Designed a Cholesky factorization for sparse symmetric positive-definite matrices on Xilinx Kria using HLS. Prioritized low per-factorization latency for typical robot obstacle-avoidance navigation, optimized for small matrices with a fully pipelined load, compute, and store path, delivering up to 148% performance improvement.

Code Outstanding Undergraduate Thesis Award

DomCast: Towards Remote UI Rendering on OpenHarmony

DomCast captures UI update events and streams compact UI/state patches to the receiver, which performs layout and rendering, avoiding video encode/decode and achieving low-latency, low-bandwidth mirroring (up to 80x compression on UI deltas). Auto falling back to region-aware JPEG tile casting for highly dynamic apps like games.

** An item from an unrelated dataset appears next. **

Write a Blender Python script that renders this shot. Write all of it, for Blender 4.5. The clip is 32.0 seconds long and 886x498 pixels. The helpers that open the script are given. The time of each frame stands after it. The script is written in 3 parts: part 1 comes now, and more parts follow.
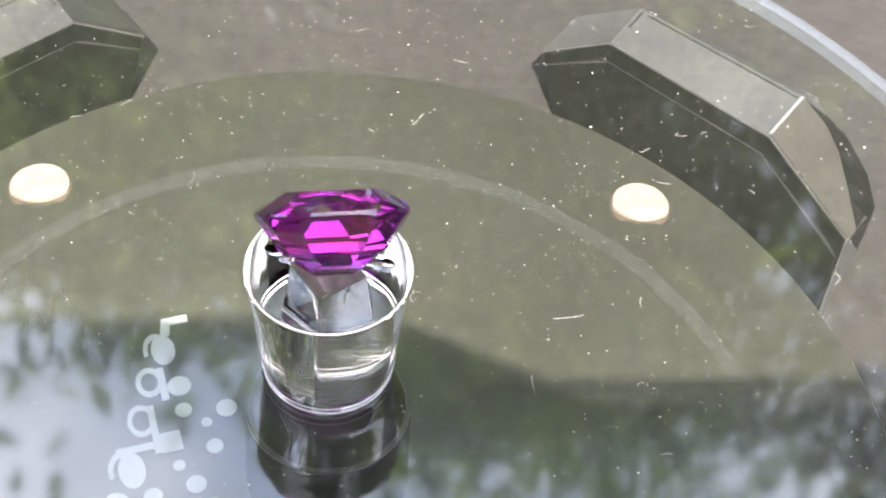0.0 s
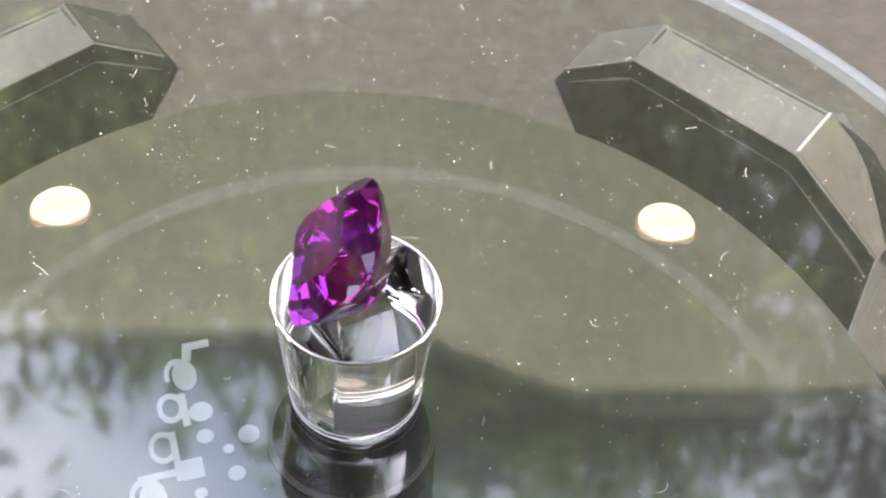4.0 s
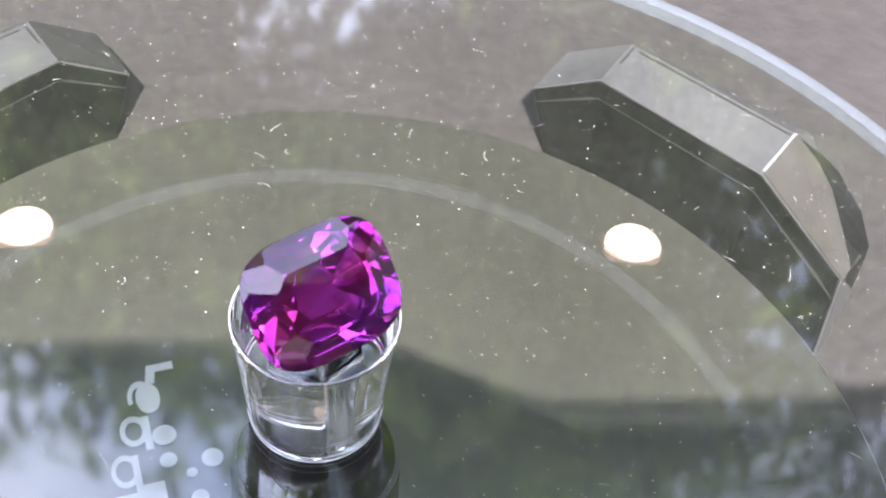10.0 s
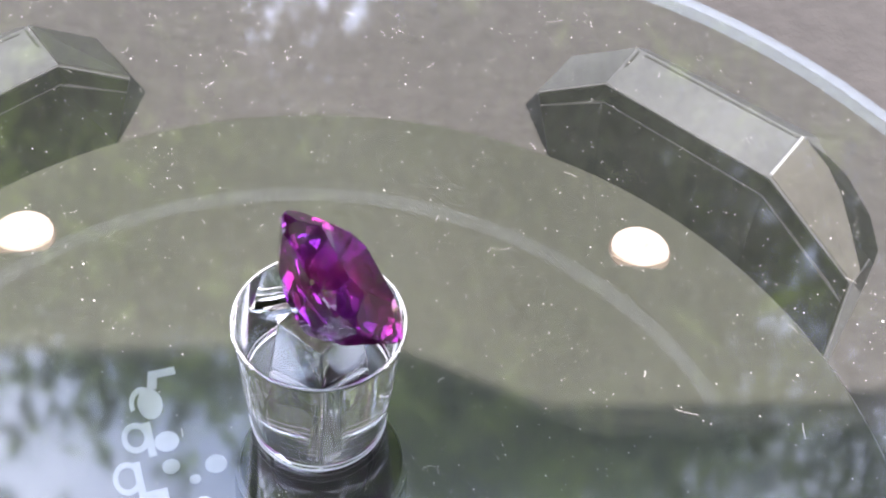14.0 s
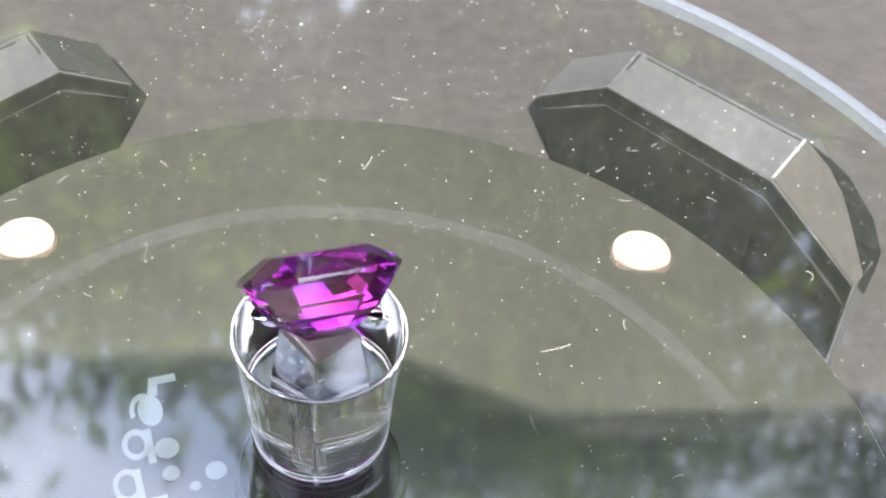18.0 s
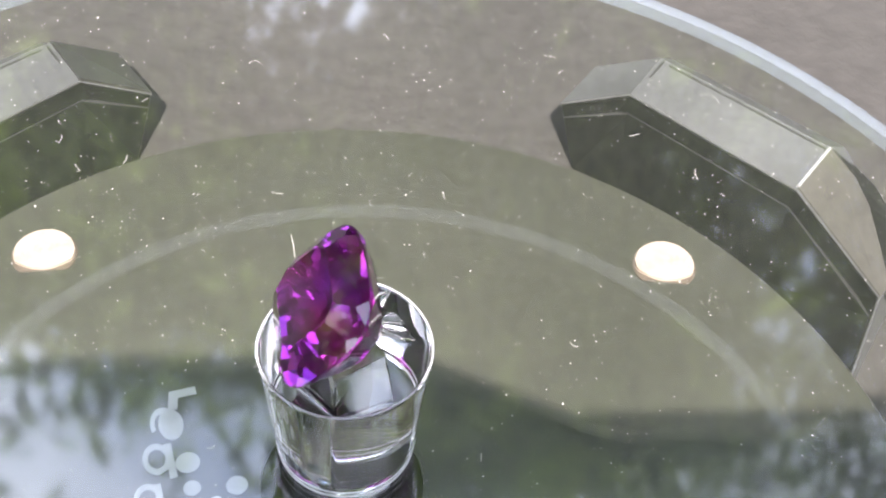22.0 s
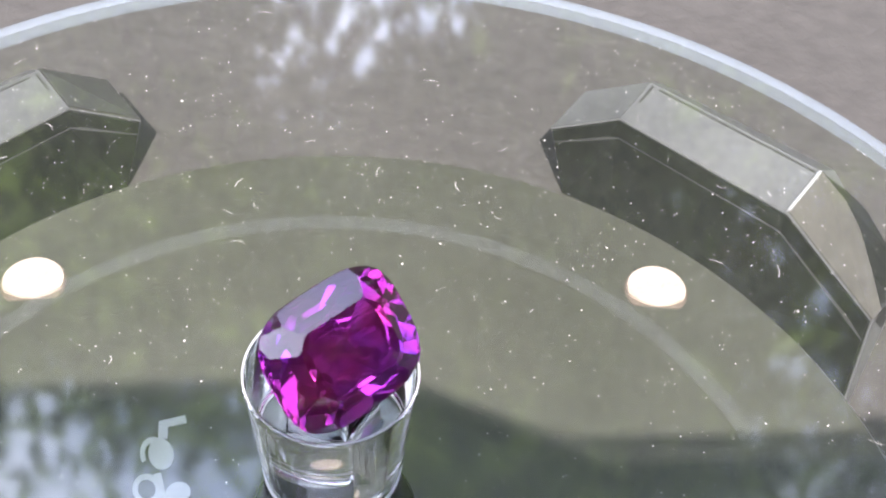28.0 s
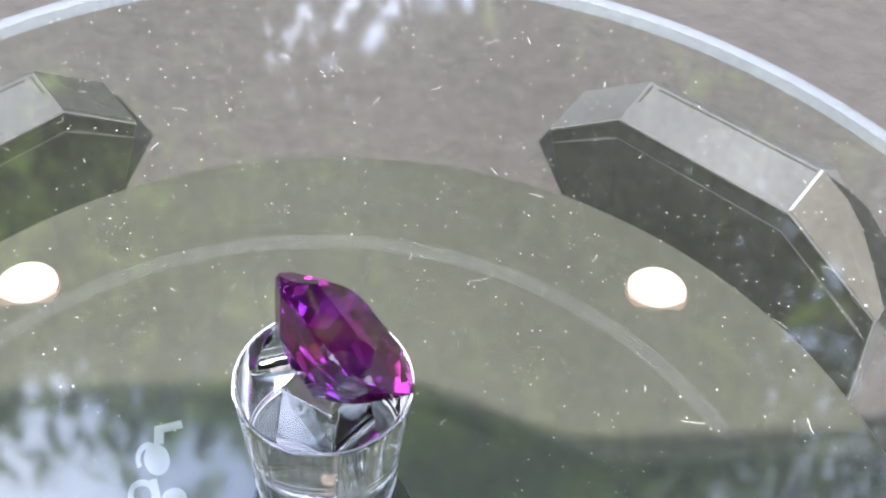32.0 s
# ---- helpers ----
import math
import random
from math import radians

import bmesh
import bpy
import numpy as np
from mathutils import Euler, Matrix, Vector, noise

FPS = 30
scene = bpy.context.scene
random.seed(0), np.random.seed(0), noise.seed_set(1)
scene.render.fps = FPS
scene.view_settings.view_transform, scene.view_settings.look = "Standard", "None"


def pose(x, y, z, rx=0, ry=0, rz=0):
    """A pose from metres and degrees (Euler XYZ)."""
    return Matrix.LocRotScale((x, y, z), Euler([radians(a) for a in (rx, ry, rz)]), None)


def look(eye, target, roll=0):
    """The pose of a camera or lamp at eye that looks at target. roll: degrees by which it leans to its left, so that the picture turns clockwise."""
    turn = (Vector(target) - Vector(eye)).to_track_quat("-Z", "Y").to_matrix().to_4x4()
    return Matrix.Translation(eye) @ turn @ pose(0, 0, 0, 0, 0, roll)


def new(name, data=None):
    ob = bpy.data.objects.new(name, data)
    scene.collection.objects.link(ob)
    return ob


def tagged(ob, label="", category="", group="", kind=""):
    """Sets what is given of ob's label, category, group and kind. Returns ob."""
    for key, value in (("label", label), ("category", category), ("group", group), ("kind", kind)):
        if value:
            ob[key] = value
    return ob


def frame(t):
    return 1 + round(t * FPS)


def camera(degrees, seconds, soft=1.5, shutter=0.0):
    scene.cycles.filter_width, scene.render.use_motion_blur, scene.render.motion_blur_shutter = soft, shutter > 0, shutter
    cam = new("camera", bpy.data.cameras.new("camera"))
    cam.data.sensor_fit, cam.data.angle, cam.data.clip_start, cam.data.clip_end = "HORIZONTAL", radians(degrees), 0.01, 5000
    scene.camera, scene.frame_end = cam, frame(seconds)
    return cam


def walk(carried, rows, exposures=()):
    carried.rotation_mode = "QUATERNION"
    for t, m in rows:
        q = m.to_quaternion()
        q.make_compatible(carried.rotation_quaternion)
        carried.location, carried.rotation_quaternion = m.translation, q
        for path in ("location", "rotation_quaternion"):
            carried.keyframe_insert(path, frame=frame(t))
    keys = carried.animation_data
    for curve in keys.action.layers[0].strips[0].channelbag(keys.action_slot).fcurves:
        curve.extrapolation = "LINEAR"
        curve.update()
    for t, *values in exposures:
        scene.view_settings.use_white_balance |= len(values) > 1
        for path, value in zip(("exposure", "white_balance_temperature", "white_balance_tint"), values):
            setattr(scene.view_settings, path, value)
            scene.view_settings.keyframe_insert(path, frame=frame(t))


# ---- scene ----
# A cut gemstone on a clear cup stand, turning on a clear disc above a grey turntable base, outdoors in sun.
# Plan unit U = 6.4 mm (radius of the cup's rim); heights are counted from the disc's top, the ground lies 4.7 U below it.
U = 0.0064
TURN = 20.45            # degrees per second, counter-clockwise from above
AXIS = (0.006, -0.079)

ROWS = [
    (0.0, (-0.00073, -0.06599, 0.12936), (0.00925, 0.00490, 0.04598), 5.94),
    (0.5, (-0.00062, -0.06538, 0.12910), (0.00855, 0.00562, 0.04570), 5.29),
    (1.0, (-0.00106, -0.06536, 0.12910), (0.00821, 0.00585, 0.04588), 5.24),
    (1.5, (-0.00123, -0.06469, 0.12907), (0.00700, 0.00639, 0.04563), 4.76),
    (2.0, (-0.00114, -0.06502, 0.12939), (0.00730, 0.00605, 0.04598), 4.86),
    (2.5, (-0.00111, -0.06455, 0.12902), (0.00764, 0.00683, 0.04588), 5.06),
    (3.0, (-0.00094, -0.06468, 0.12892), (0.00782, 0.00677, 0.04585), 4.89),
    (3.5, (-0.00081, -0.06391, 0.12918), (0.00753, 0.00744, 0.04597), 4.67),
    (5.5, (-0.00132, -0.06357, 0.12895), (0.00743, 0.00835, 0.04625), 4.98),
    (6.0, (-0.00118, -0.06317, 0.12901), (0.00818, 0.00868, 0.04633), 5.30),
    (6.5, (-0.00112, -0.06309, 0.12918), (0.00842, 0.00884, 0.04656), 5.41),
    (7.0, (-0.00140, -0.06307, 0.12919), (0.00834, 0.00876, 0.04651), 5.59),
    (7.5, (-0.00129, -0.06284, 0.12916), (0.00863, 0.00893, 0.04644), 5.75),
    (8.0, (-0.00115, -0.06310, 0.12926), (0.00902, 0.00876, 0.04664), 5.85),
    (8.5, (-0.00100, -0.06295, 0.12929), (0.00956, 0.00888, 0.04668), 6.05),
    (9.0, (-0.00092, -0.06283, 0.12914), (0.00955, 0.00918, 0.04667), 5.97),
    (9.5, (-0.00046, -0.06299, 0.12928), (0.01029, 0.00916, 0.04697), 6.05),
    (10.0, (-0.00038, -0.06289, 0.12937), (0.01033, 0.00925, 0.04704), 6.05),
    (10.5, (-0.00064, -0.06319, 0.12920), (0.01013, 0.00925, 0.04715), 6.05),
    (11.0, (-0.00080, -0.06302, 0.12911), (0.00984, 0.00947, 0.04709), 5.95),
    (11.5, (-0.00098, -0.06276, 0.12917), (0.00926, 0.00962, 0.04699), 5.74),
    (12.0, (-0.00058, -0.06256, 0.12900), (0.00968, 0.00997, 0.04695), 5.63),
    (12.5, (-0.00044, -0.06264, 0.12889), (0.00994, 0.00992, 0.04687), 5.72),
    (13.0, (-0.00043, -0.06229, 0.12898), (0.00982, 0.01021, 0.04688), 5.66),
    (13.5, (-0.00025, -0.06241, 0.12875), (0.01016, 0.01021, 0.04677), 5.70),
    (14.0, (-0.00102, -0.06243, 0.12736), (0.00988, 0.01053, 0.04574), 5.94),
    (14.5, (-0.00071, -0.06169, 0.12740), (0.01022, 0.01119, 0.04572), 5.86),
    (16.5, (-0.00105, -0.06157, 0.12738), (0.00963, 0.01141, 0.04574), 5.77),
    (17.0, (-0.00041, -0.06170, 0.12716), (0.00970, 0.01132, 0.04547), 5.32),
    (17.5, (-0.00022, -0.06149, 0.12720), (0.01019, 0.01146, 0.04547), 5.41),
    (18.0, (-0.00010, -0.06189, 0.12769), (0.01006, 0.01107, 0.04594), 5.29),
    (18.5, (-0.00019, -0.06123, 0.12764), (0.00964, 0.01183, 0.04593), 5.08),
    (19.0, (-0.00036, -0.06115, 0.12739), (0.00924, 0.01210, 0.04582), 4.92),
    (19.5, (-0.00040, -0.06091, 0.12764), (0.00898, 0.01240, 0.04610), 4.77),
    (20.0, (-0.00023, -0.06066, 0.12753), (0.00885, 0.01271, 0.04600), 4.55),
    (20.5, (-0.00057, -0.06070, 0.12694), (0.00890, 0.01290, 0.04566), 4.72),
    (21.0, (-0.00028, -0.06017, 0.12714), (0.00896, 0.01310, 0.04553), 4.62),
    (21.5, (-0.00049, -0.06036, 0.12783), (0.00834, 0.01253, 0.04583), 4.59),
    (22.0, (-0.00016, -0.06025, 0.12782), (0.00839, 0.01277, 0.04590), 4.28),
    (22.5, (-0.00053, -0.05976, 0.12755), (0.00812, 0.01339, 0.04575), 4.28),
    (23.0, (-0.00026, -0.05999, 0.12783), (0.00823, 0.01300, 0.04587), 4.22),
    (23.5, (-0.00023, -0.06034, 0.12858), (0.00810, 0.01256, 0.04652), 4.14),
    (24.0, (-0.00039, -0.06023, 0.12851), (0.00817, 0.01285, 0.04663), 4.27),
    (24.5, (-0.00047, -0.06000, 0.12822), (0.00822, 0.01335, 0.04659), 4.27),
    (25.0, (-0.00039, -0.06002, 0.12828), (0.00826, 0.01347, 0.04676), 4.22),
    (25.5, (-0.00033, -0.06061, 0.12820), (0.00860, 0.01303, 0.04683), 4.30),
    (27.5, (-0.00046, -0.06033, 0.12820), (0.00903, 0.01380, 0.04733), 4.47),
    (28.0, (-0.00022, -0.05966, 0.12774), (0.00916, 0.01468, 0.04706), 4.34),
    (28.5, (-0.00023, -0.05971, 0.12745), (0.00929, 0.01466, 0.04680), 4.31),
    (29.0, (-0.00018, -0.05959, 0.12737), (0.00925, 0.01470, 0.04663), 4.23),
    (29.5, (0.00014, -0.05953, 0.12774), (0.00937, 0.01467, 0.04689), 4.13),
    (30.0, (0.00011, -0.05937, 0.12756), (0.00936, 0.01483, 0.04670), 4.09),
    (30.5, (-0.00002, -0.05875, 0.12755), (0.00894, 0.01525, 0.04647), 4.06),
    (31.0, (0.00023, -0.05837, 0.12787), (0.00921, 0.01531, 0.04650), 4.05),
    (31.5, (0.00022, -0.05889, 0.12691), (0.00930, 0.01544, 0.04615), 3.88),
    (32.0, (0.00043, -0.05881, 0.12680), (0.00955, 0.01569, 0.04619), 3.86),
]
cam = camera(36.18, 32.0, soft=2.2)
walk(cam, [(t, look(e, g, r)) for t, e, g, r in ROWS], exposures=[(0.0, 2.78, 6700, 12), (3.0, 2.74, 6900, 14), (6.0, 2.84, 6600, 14), (8.0, 2.83, 6250, 18), (12.0, 2.90, 6200, 19), (17.0, 2.86, 6250, 14), (20.0, 2.82, 6480, 13), (23.0, 2.84, 6450, 13), (27.0, 2.86, 6250, 14), (30.0, 2.89, 6180, 17), (32.0, 2.96, 6100, 14)])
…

TinyBAC C Compiler: a LLVM-IR Compatible Compiler Focused on Simplicity and Performance

An LLVM IR-compatible C99 subset compiler targeting ARM Thumb with an end-to-end pipeline (AST → IR → ASM). Implements a broad suite of IR-level optimizations—CFG simplification, inlining, tail-recursion elimination, loop unrolling and strength reduction, GVN/GCM, and aggressive DCE. Delivers strong performance while keeping its simplicity.

Code

Hobbies

Flying a flight simulator (Yeah – I once wanted to be a commercial airline pilot :P)
Amateur Radio: I am a licensed amateur radio operator (callsign: BA4SXJ). Hope to catch you on the air. 73!